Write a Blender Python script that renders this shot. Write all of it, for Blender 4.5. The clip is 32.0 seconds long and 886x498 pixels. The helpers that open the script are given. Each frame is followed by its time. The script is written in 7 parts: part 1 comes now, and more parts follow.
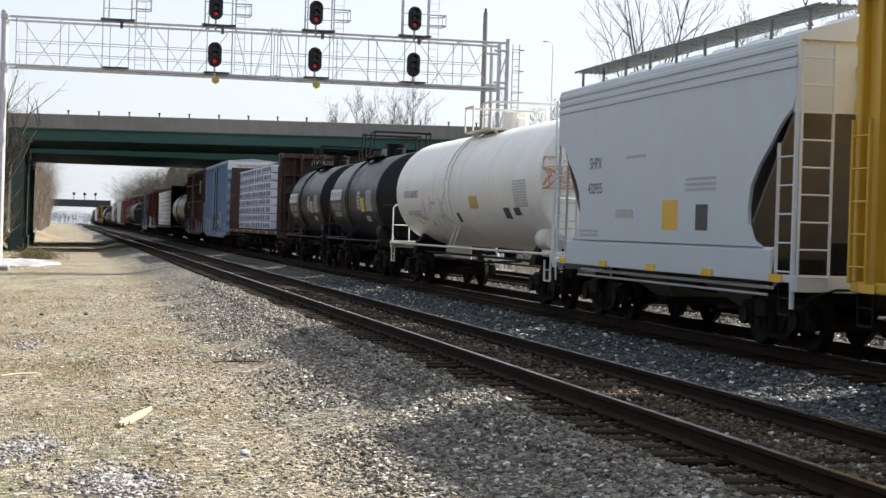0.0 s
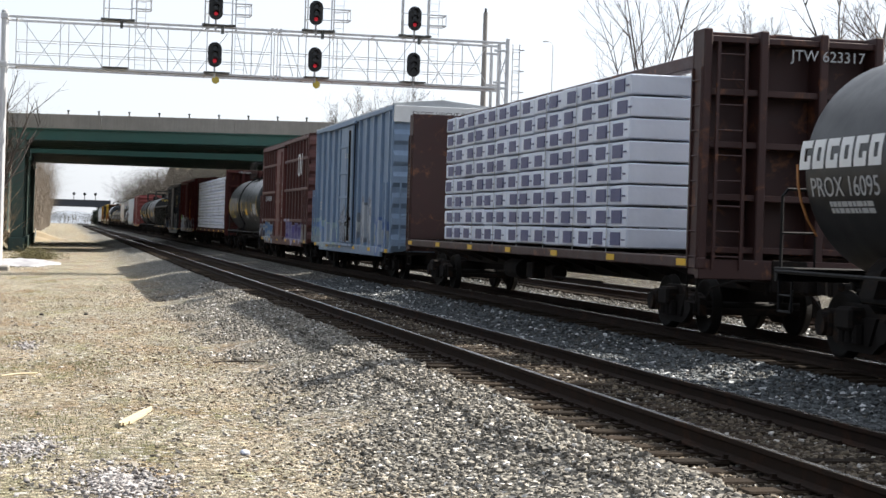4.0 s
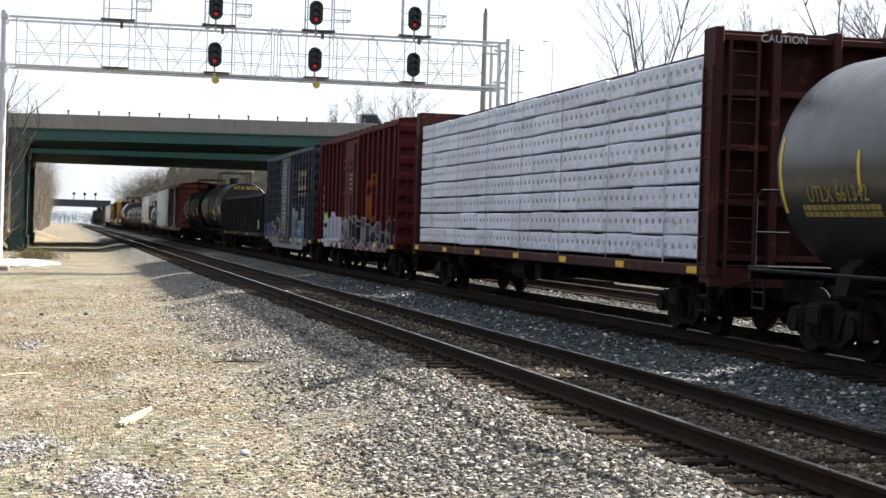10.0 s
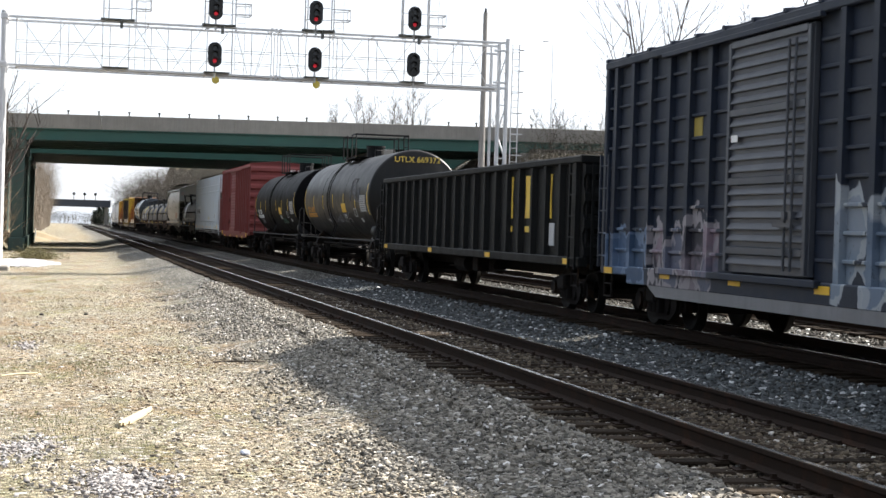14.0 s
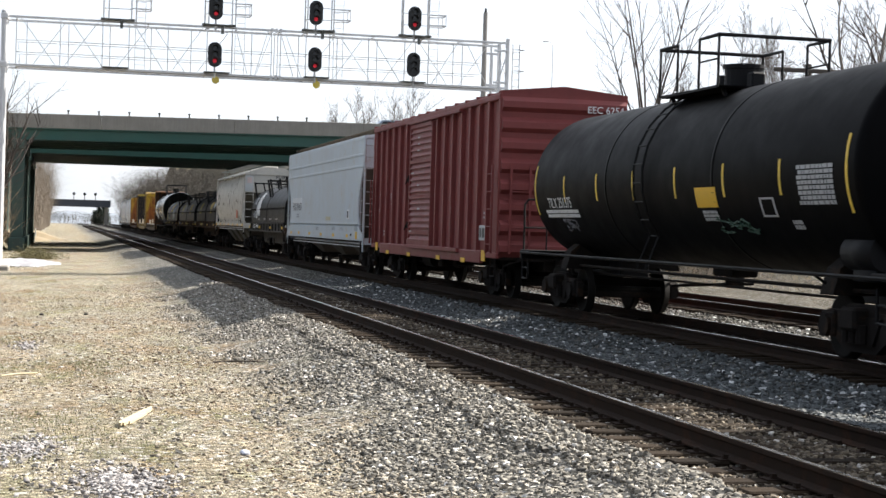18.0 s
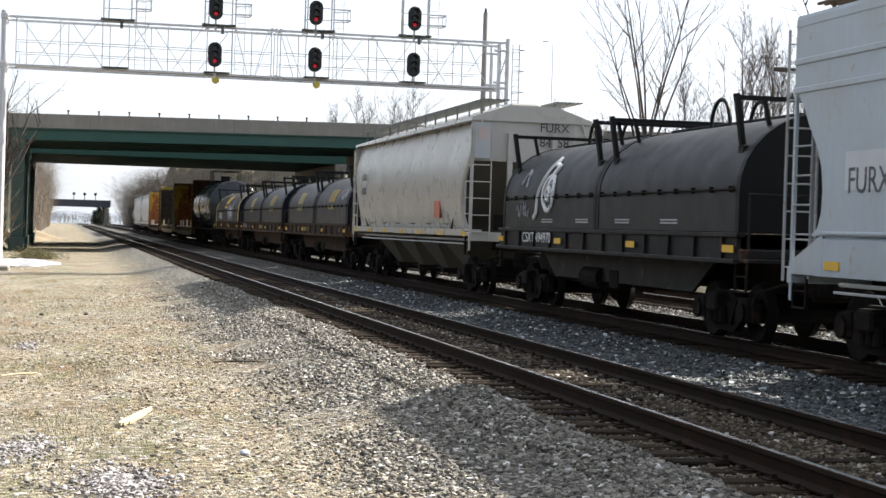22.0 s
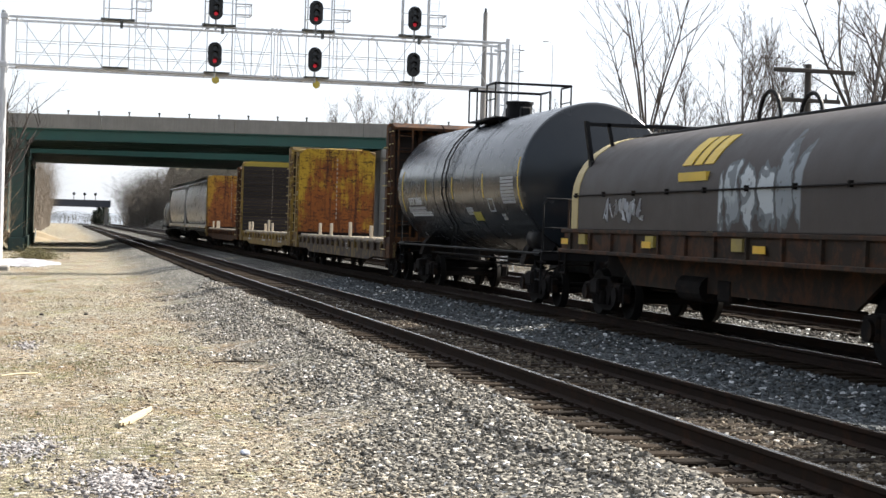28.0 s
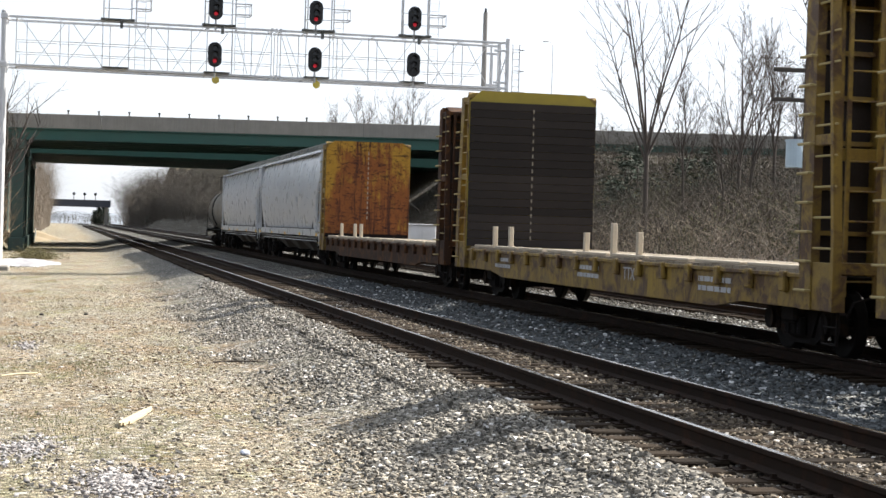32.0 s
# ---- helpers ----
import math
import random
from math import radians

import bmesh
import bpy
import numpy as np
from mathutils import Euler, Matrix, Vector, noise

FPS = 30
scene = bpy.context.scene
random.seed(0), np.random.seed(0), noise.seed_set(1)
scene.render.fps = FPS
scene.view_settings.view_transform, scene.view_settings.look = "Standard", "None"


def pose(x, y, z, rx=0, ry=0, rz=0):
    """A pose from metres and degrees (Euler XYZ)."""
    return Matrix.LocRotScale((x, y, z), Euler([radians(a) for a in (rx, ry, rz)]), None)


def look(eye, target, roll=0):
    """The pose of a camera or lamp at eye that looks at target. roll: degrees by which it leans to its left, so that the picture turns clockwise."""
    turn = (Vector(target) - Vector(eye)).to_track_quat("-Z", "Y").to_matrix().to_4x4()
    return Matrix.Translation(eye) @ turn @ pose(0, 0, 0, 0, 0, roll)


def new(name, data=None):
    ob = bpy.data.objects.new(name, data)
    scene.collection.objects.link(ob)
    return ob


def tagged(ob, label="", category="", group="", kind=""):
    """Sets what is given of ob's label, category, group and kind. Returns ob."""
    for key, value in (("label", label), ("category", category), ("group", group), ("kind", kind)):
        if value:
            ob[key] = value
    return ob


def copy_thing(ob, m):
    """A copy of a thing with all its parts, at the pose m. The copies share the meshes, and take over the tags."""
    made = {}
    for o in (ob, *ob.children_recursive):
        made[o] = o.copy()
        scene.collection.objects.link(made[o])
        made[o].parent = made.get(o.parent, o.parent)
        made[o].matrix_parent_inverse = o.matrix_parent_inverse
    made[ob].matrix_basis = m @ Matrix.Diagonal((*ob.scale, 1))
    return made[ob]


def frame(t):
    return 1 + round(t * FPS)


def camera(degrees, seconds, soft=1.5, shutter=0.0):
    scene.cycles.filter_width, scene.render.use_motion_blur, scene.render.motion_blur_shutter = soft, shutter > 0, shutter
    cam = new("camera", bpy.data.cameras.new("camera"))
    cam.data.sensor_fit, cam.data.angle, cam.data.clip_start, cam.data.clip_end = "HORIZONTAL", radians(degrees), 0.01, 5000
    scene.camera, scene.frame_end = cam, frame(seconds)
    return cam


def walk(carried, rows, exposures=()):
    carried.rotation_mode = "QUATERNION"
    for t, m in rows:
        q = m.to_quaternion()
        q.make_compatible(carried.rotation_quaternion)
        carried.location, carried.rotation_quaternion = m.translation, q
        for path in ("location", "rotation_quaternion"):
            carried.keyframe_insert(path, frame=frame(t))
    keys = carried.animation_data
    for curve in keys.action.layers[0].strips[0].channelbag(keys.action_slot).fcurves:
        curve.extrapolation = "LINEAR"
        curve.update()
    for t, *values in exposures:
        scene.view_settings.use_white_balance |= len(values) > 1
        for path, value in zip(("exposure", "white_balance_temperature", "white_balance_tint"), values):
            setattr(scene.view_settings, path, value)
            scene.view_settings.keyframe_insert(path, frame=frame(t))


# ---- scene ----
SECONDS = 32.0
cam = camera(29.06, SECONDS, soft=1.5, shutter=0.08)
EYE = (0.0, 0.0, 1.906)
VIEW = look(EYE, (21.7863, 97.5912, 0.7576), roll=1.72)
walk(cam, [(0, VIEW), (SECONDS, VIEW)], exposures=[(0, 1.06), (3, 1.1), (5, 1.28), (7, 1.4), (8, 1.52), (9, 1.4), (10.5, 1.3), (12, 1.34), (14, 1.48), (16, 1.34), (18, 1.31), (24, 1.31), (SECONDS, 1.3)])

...

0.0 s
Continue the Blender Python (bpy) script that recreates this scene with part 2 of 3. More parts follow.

### TASK
Produce only the lines from the line containing "return 1 + round(t * FPS)" through the line containing "q.make_compatible(carried.rotation_quaternion)", inclusive of both, exactly as they stand in the entries above.

### THE COMPLETED TASK
    return 1 + round(t * FPS)


def camera(degrees, seconds, soft=1.5, shutter=0.0):
    scene.cycles.filter_width, scene.render.use_motion_blur, scene.render.motion_blur_shutter = soft, shutter > 0, shutter
    cam = new("camera", bpy.data.cameras.new("camera"))
    cam.data.sensor_fit, cam.data.angle, cam.data.clip_start, cam.data.clip_end = "HORIZONTAL", radians(degrees), 0.01, 5000
    scene.camera, scene.frame_end = cam, frame(seconds)
    return cam


def walk(carried, rows, exposures=()):
    carried.rotation_mode = "QUATERNION"
    for t, m in rows:
        q = m.to_quaternion()
        q.make_compatible(carried.rotation_quaternion)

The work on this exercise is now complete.